Last Updated: Friday, 2 November 2007, 15:30 GMT
By Kate Russell
Click Webscape-r

Kate Russell gives us her latest selection of the best sites on the World Wide Web.

We Dig TV

The BBC is not responsible for the content of external internet sites.

Over the years there have been some classic TV game shows - the sign of a good game show for me is when you find yourself shouting the answers from the sofa - and of course shouting abuse at the contestants if they get it wrong. Because of course you could always do better? Well, now it is time to find out.

Welcome to We Dig TV, a collection of completely interactive versions of popular game shows.

They are all official versions of the original shows and most include footage specially shot for the site.

For example Deal or No Deal includes over 1000 different pieces of flash video to take into account all the permutations of boxes and the amounts you can have remaining at any point.

You are even grilled by the hosts of the UK versions of the show. A really nice touch is that you yourself appear as an avatar, inserted into the picture, even swinging on your chair while you are waiting to answer.

Now some things to watch out for - first, do not be put off by the terrible twosome who welcome you to the site. They are the most dreadful part of the experience - click straight past them to the network guide.

It is here that you choose your game and you can switch from one game to another at any time.

Secondly, just as the games are close to TV quality, so are the adverts. The games actually go to commercial breaks halfway through. Okay, fair enough, the website has to make money somehow, and the breaks are in keeping with the style of the site.

Thirdly, when you start a game, you can choose to play it for fun, free, or you can choose to pay. The only advantage paying gives is that you do not see the ads, and you stand a very small chance of winning some of the money that other players have paid.

The creators of the website say they do not take any of the money players pay. It is all redistributed amongst the top 10 players of the month.

At the moment only UK versions of the games are represented, in the future, We Dig TV hopes to film different versions for different countries. All in all, good fun and a site that makes full use of broadband and flash.

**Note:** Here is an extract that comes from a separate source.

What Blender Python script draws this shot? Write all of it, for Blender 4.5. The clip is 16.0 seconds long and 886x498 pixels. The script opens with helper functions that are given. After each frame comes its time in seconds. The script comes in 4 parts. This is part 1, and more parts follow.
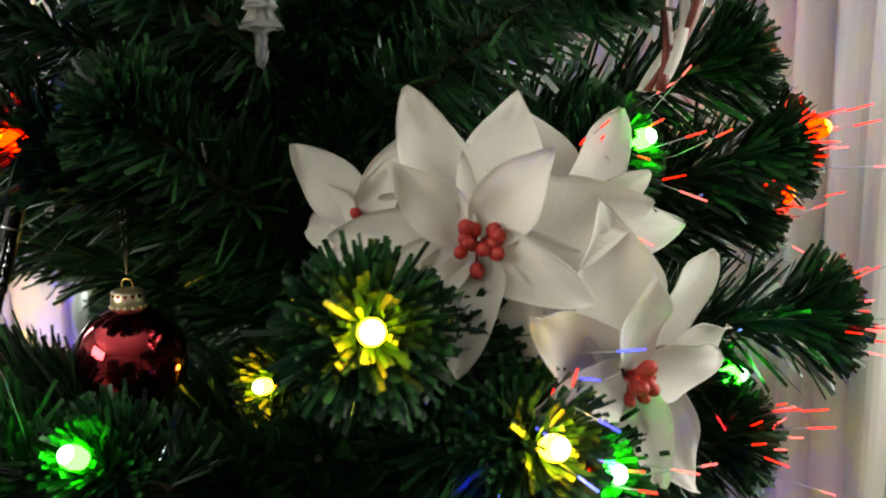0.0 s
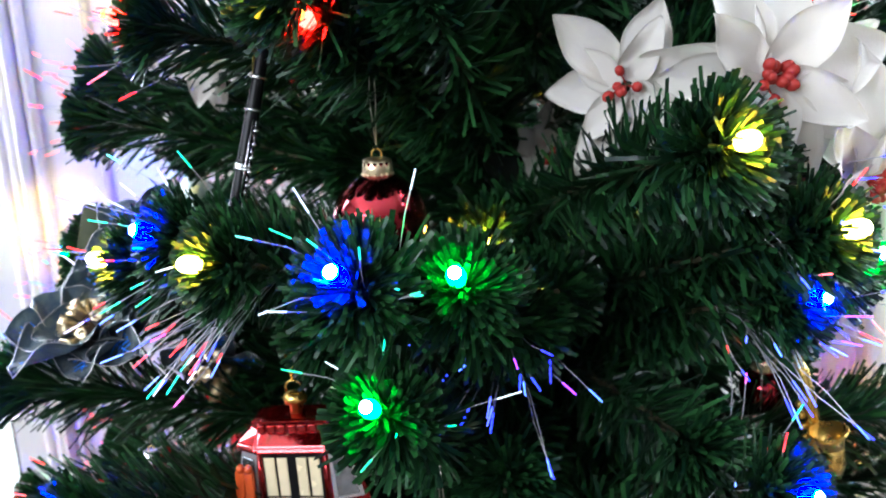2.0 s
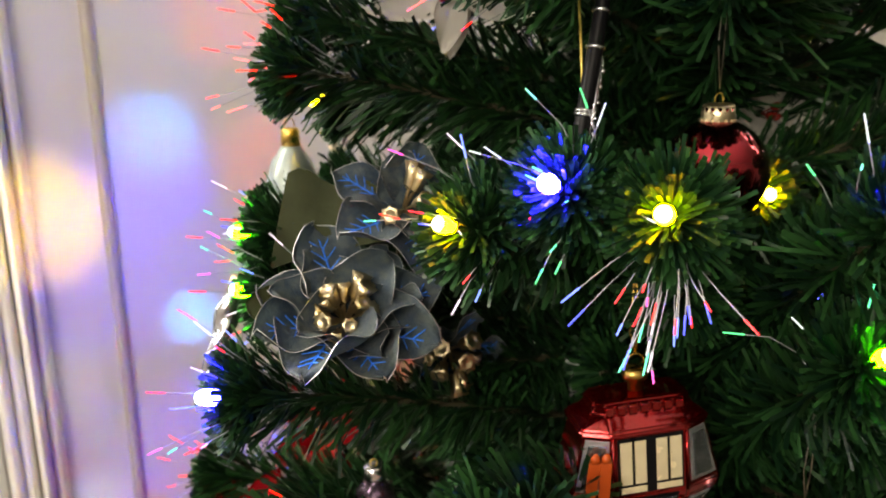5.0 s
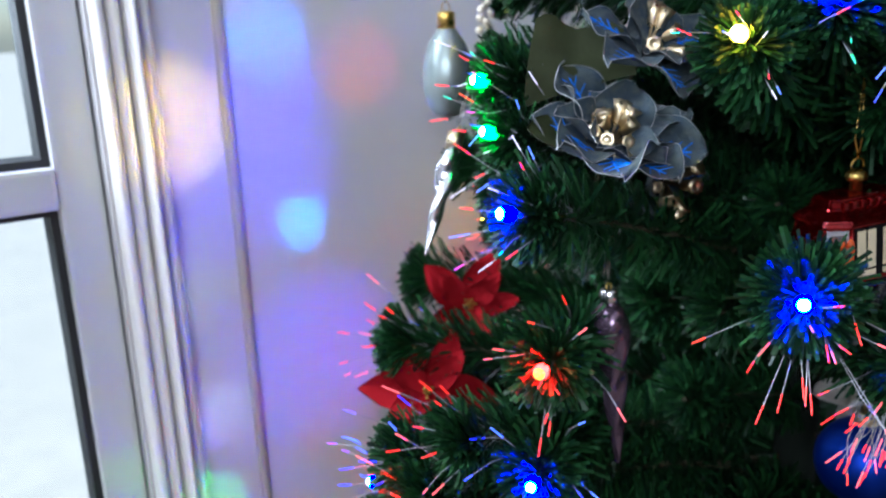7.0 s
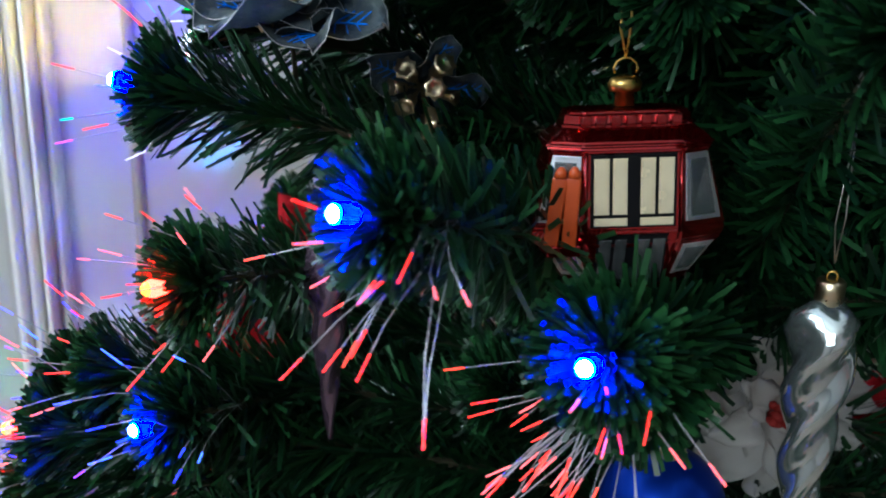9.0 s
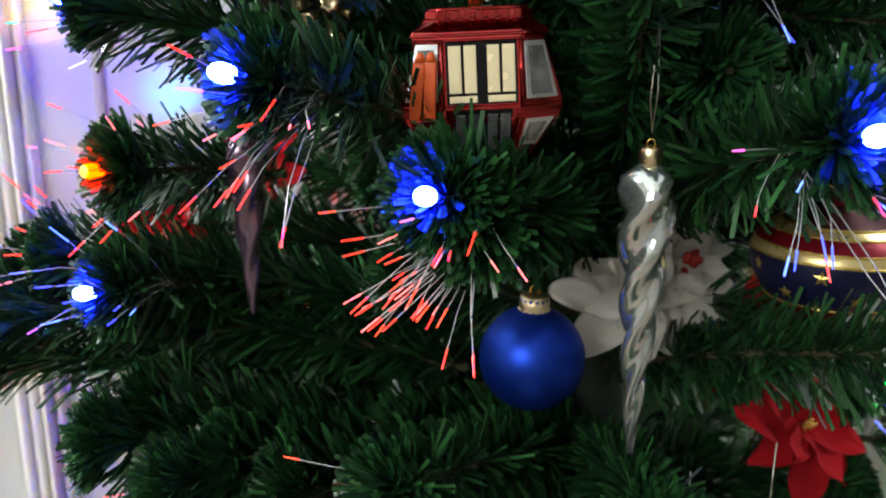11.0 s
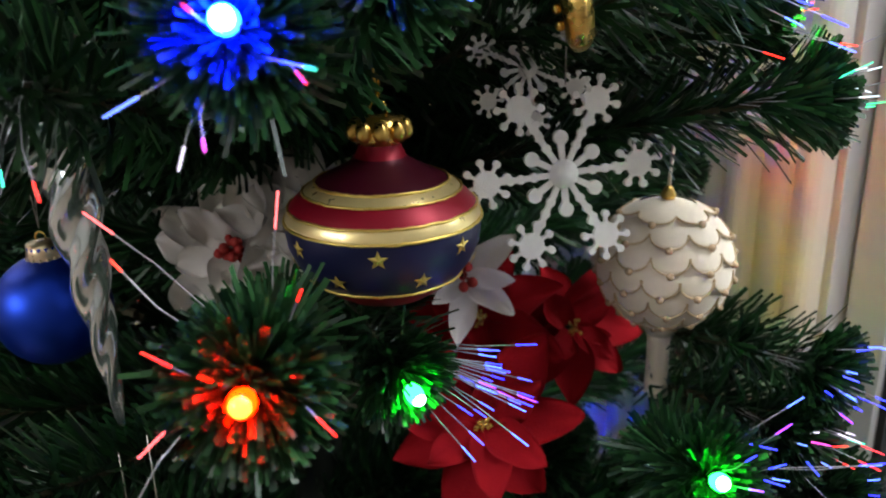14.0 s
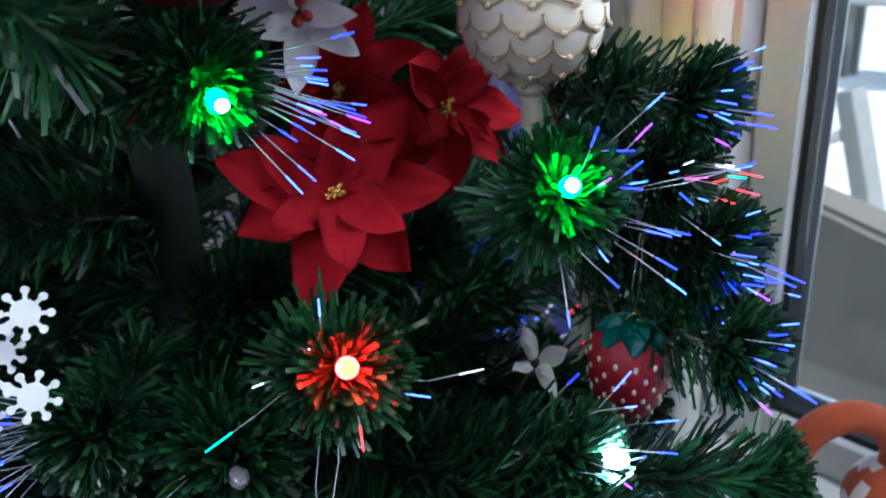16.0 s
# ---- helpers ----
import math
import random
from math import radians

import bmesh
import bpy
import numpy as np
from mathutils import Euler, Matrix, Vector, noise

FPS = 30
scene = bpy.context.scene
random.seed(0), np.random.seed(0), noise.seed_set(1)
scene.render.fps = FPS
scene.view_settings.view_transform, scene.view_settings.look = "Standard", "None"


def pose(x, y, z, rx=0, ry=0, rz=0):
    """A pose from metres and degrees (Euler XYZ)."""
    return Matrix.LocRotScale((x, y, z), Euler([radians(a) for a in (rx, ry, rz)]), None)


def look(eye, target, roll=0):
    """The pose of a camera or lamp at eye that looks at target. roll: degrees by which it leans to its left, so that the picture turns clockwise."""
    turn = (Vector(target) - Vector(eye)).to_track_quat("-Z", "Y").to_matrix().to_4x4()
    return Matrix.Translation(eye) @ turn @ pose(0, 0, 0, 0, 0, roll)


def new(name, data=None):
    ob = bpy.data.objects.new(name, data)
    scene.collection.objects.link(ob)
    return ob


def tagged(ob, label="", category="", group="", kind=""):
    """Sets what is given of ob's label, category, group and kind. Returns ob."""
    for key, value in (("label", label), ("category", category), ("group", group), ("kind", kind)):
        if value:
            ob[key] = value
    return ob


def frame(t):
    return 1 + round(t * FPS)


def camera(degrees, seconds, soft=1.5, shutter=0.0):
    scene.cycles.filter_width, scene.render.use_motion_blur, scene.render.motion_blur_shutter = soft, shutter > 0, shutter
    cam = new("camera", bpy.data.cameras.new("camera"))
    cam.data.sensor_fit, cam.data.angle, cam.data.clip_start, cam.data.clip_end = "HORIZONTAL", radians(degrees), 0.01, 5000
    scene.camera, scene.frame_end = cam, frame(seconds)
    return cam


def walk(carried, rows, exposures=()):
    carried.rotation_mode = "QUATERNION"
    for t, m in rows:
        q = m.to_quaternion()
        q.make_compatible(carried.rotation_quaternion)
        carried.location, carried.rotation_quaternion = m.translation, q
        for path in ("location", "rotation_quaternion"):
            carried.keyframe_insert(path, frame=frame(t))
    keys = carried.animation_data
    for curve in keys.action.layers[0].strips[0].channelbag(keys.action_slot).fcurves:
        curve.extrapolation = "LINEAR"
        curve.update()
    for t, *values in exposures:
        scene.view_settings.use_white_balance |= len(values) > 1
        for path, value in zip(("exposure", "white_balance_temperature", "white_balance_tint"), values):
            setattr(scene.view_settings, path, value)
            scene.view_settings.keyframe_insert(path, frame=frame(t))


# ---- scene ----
cam = camera(55.9, 16.0, soft=1.8, shutter=0.18)
cam.data.dof.use_dof, cam.data.dof.focus_distance, cam.data.dof.aperture_fstop = True, 0.38, 11.0
PATH = [
    (0, (0.015, 0.0, 1.225), (-0.066, 1.974, 0.911), -0.5),
    (0.5, (-0.035, -0.038, 1.218), (0.044, 1.922, 0.825), -0.9),
    (1, (-0.103, -0.086, 1.212), (0.143, 1.852, 0.784), -1.3),
    (1.5, (-0.172, -0.103, 1.206), (0.045, 1.831, 0.748), -2.4),
    (2, (-0.189, -0.067, 1.201), (0.038, 1.861, 0.721), -2.6),
    (2.5, (-0.188, -0.035, 1.195), (0.041, 1.893, 0.713), -2.0),
    (3, (-0.24, -0.013, 1.196), (0.095, 1.9, 0.719), -1.0),
    (3.5, (-0.377, 0.022, 1.211), (0.309, 1.834, 0.714), -0.0),
    (4, (-0.452, 0.048, 1.195), (0.351, 1.821, 0.739), 0.4),
    (4.5, (-0.507, 0.061, 1.187), (0.385, 1.788, 0.717), 0.1),
    (5, (-0.504, 0.078, 1.173), (0.349, 1.820, 0.685), -0.9),
    (5.2, (-0.508, 0.086, 1.169), (0.306, 1.851, 0.697), -1.0),
    (7.3, (-0.748, 0.136, 1.071), (0.412, 1.688, 0.573), -1.0),
    (7.5, (-0.745, 0.127, 1.050), (0.416, 1.695, 0.610), 0.3),
    (8, (-0.640, 0.090, 1.022), (0.338, 1.782, 0.600), 1.0),
    (8.5, (-0.511, 0.074, 1.021), (0.25, 1.863, 0.556), 1.2),
    (9, (-0.417, 0.082, 1.018), (0.189, 1.918, 0.508), 1.5),
    (9.2, (-0.389, 0.082, 1.024), (0.147, 1.932, 0.487), 1.3),
    (11.3, (-0.385, -0.031, 0.972), (0.226, 1.804, 0.464), 0.5),
    (11.5, (-0.361, -0.035, 0.984), (0.229, 1.797, 0.439), 0.5),
    (12, (-0.247, -0.058, 0.987), (0.123, 1.828, 0.431), -0.6),
    (12.5, (-0.133, -0.051, 0.977), (0.045, 1.859, 0.411), -1.5),
    (13, (-0.044, -0.047, 0.975), (-0.034, 1.864, 0.383), -2.0),
    (13.5, (0.015, -0.036, 0.974), (-0.07, 1.864, 0.354), -2.1),
    (14, (0.049, -0.02, 0.964), (-0.018, 1.87, 0.313), -1.4),
    (14.5, (0.082, -0.019, 0.928), (0.036, 1.868, 0.268), -1.7),
    (15, (0.113, -0.019, 0.89), (0.089, 1.869, 0.23), -2.2),
    (15.5, (0.119, -0.007, 0.853), (0.123, 1.867, 0.153), -2.5),
    (16, (0.109, -0.009, 0.835), (0.129, 1.843, 0.079), -2.6),
]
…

The BBC is not responsible for the content of external internet sites.

Now, ever wondered why ice cubes you make at home are cloudy whereas ones you get in restaurant are clear? No? Me neither.

But once Lifehacker had told me how to make clear ice cubes instead of cloudy ones I wondered how I'd gone through life without knowing.

The answer is to boil your water - twice, before freezing to get rid of the impurities.

Lifehacker is a site dedicated to collecting together little tit-bits of information to make your life a bit easier.

Many of the tips are computer-related and include downloads, like tips to make your Vista look more like OS-X and vice versa. Did you know for example that the neat new stack feature in OS-X Leopard, which is a nice way of organising your desk bar icons, is also available in Vista?

But if tech is not your thing there are also clippings on exercise, frozen foods, cooking and more.

The site is basically a portal for tech and lifestyle tips pulled from other sites. In order to submit clips for the site you need to register and to comment on other posts you have to audition - a nice touch that implies that there is some quality control going on here.

It is not a site you are going to need every day but the occasional visit could make for an interesting browse.


The BBC is not responsible for the content of external internet sites.

The battle of the search engines is something we have covered heavily here on Click - Google seems to want to own the world, Yahoo, Ask and Microsoft have other ideas. But believe it or not, there are other search engines out there which are also hoping to be found.

Wabbadabba is interesting because of the different way it is being marketed. Every time you make a search you are entered into a prize draw. Yes, this is a blatant attempt to buy our loyalty.

The search engine itself is powered by Yahoo, and therefore - as far as I can tell - returns exactly the same results as Yahoo.

A fun idea but bear in mind the catches - only 15 prizes are awarded each day. So the more users the site gets, the less your chance of winning. And there are also limits to the number of searches that qualify for a prize draw.


The BBC is not responsible for the content of external internet sites.

I have always loved the adventure games you used to see a lot in the 80s. You would be stuck in a room with a number of different objects which you have to use correctly to get out. Well, this site has brought it all back.

MuseLock is a point and click adventure puzzle game from France - you can choose either English or French at the start and then you are plunged into darkness.

You wake up in a locked room with some furniture and some odd electrical devices.

Navigate by clicking on the direction arrows and pick up and investigate the objects you find along the way.

To tell you much more would be to spoil the fun, but needless to say your first job is to work out how to get out of the room.

All you have to help you is a bit of paper containing some cryptic messages, some orange juice, and a projector showing some odd looking symbols.

Pretty soon you will be dismantling the equipment, opening doors, killing the power, and if you are not careful - blowing yourself up!

A couple of the puzzles were a bit illogical, but all-in-all an enjoyable game to get your grey matter working.